Semiconductors are at the heart of modern electronics, powering everything from smartphones and computers to electric vehicles and industrial machinery.
Their production involves a highly sophisticated process that combines chemistry, physics, and engineering to create intricate devices capable of controlling electrical signals. Understanding how semiconductors are made provides insight into one of the most critical components of today’s technology landscape.
Raw materials: silicon and beyond
The primary material used in semiconductor manufacturing is silicon, which is derived from sand. Silicon is preferred because it is abundant, cost-effective, and possesses ideal electrical properties for controlling electrical conductivity. The process begins by extracting and purifying silicon to achieve a highly refined form known as electronic-grade silicon.
For more advanced semiconductors, other materials such as gallium arsenide (GaAs), silicon carbide (SiC), and indium phosphide (InP) are used. These materials offer unique properties, such as higher thermal conductivity or faster electron mobility, which make them suitable for specialised applications like power electronics and telecommunications.
The wafer production process
Once the raw material is prepared, the next step is to produce a silicon wafer—a thin, circular slice of silicon that serves as the foundation for semiconductor devices.
Crystal growth
Silicon ingots, large cylindrical crystals, are grown using the Czochralski process. In this method, a small seed crystal is dipped into molten silicon, then slowly rotated and pulled upwards. This controlled process results in a single crystal structure with minimal defects.
Wafer slicing
The silicon ingot is sliced into thin wafers using diamond-tipped saws. These wafers are typically around 200 to 300 mm in diameter, with newer processes moving towards even larger sizes to increase production efficiency.
Wafer polishing
After slicing, the wafers are polished to achieve a mirror-like finish, ensuring a flat and smooth surface. Any imperfections on the wafer can affect the performance of the final semiconductor device.
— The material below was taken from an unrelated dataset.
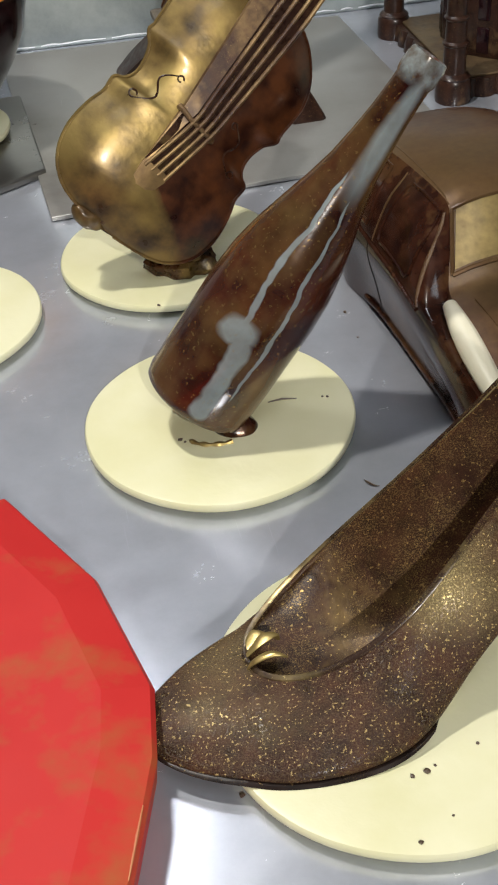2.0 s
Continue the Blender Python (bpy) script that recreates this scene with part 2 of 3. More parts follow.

Photolithography: the blueprint for semiconductors
Photolithography is a key step in semiconductor manufacturing that defines the patterns and circuits on the wafer. This process involves several steps:
Cleaning
The wafer is thoroughly cleaned to remove any contaminants that could interfere with the subsequent steps.
Photoresist application
A light-sensitive material called photoresist is applied to the wafer. The thickness and composition of the photoresist are carefully controlled to achieve the desired resolution.
Mask alignment and exposure
A photomask, which contains the circuit design, is aligned with the wafer. The wafer is then exposed to ultraviolet (UV) light, which transfers the pattern from the mask onto the photoresist.
Developing
The exposed photoresist is developed, revealing the underlying pattern on the wafer. This pattern serves as a guide for the subsequent etching process.
Etching and doping: creating functional layers
After photolithography, the wafer undergoes etching and doping processes to create the various layers and regions that form the semiconductor device.
Etching
Etching removes unwanted material from the wafer to create the desired structures. It can be performed using:
- Wet etching: Involves chemical solutions to dissolve the material.
- Dry etching: Uses plasma or reactive gases to achieve more precise results.
Doping
Doping is the process of introducing impurities into the silicon to modify its electrical properties. This step is crucial for creating the p-type and n-type regions that enable semiconductor devices to control electrical current.
Metalisation and packaging: finalising the semiconductor
Once the wafer is patterned, etched, and doped, it is ready for metalisation—the process of adding conductive materials to form electrical connections.
Metalisation
Thin layers of metal, such as aluminium or copper, are deposited on the wafer to create the interconnections between different components on the chip. This step is essential for ensuring the semiconductor can interact with external circuits.
Packaging
After the individual chips are created on the wafer, they are cut, tested, and enclosed in protective packaging. Packaging provides mechanical protection, heat dissipation, and electrical connections to the outside world.
Testing and quality control
Each semiconductor chip undergoes rigorous testing to ensure it meets performance specifications. These tests check for electrical properties, functionality, and reliability under various conditions. Chips that pass the tests are marked as functional and are ready for integration into electronic devices.
The role of advanced manufacturing techniques
Modern semiconductor manufacturing incorporates advanced techniques to improve efficiency and performance. Some of these include:
- Extreme Ultraviolet (EUV) Lithography: A cutting-edge photolithography technique that allows for the creation of smaller and more complex features on chips.
- 3D Packaging: Stacking multiple semiconductor layers to increase performance and reduce size.
- Chemical Mechanical Polishing (CMP): Ensuring flat surfaces between layers to improve chip reliability.
Conclusion
The semiconductor manufacturing process is a complex interplay of materials science, engineering, and precision manufacturing. From raw silicon to highly integrated chips, each step requires meticulous attention to detail to achieve the desired performance and reliability. As technology advances, semiconductor manufacturing continues to evolve, enabling the development of faster, more efficient, and more powerful electronic devices that drive innovation across industries.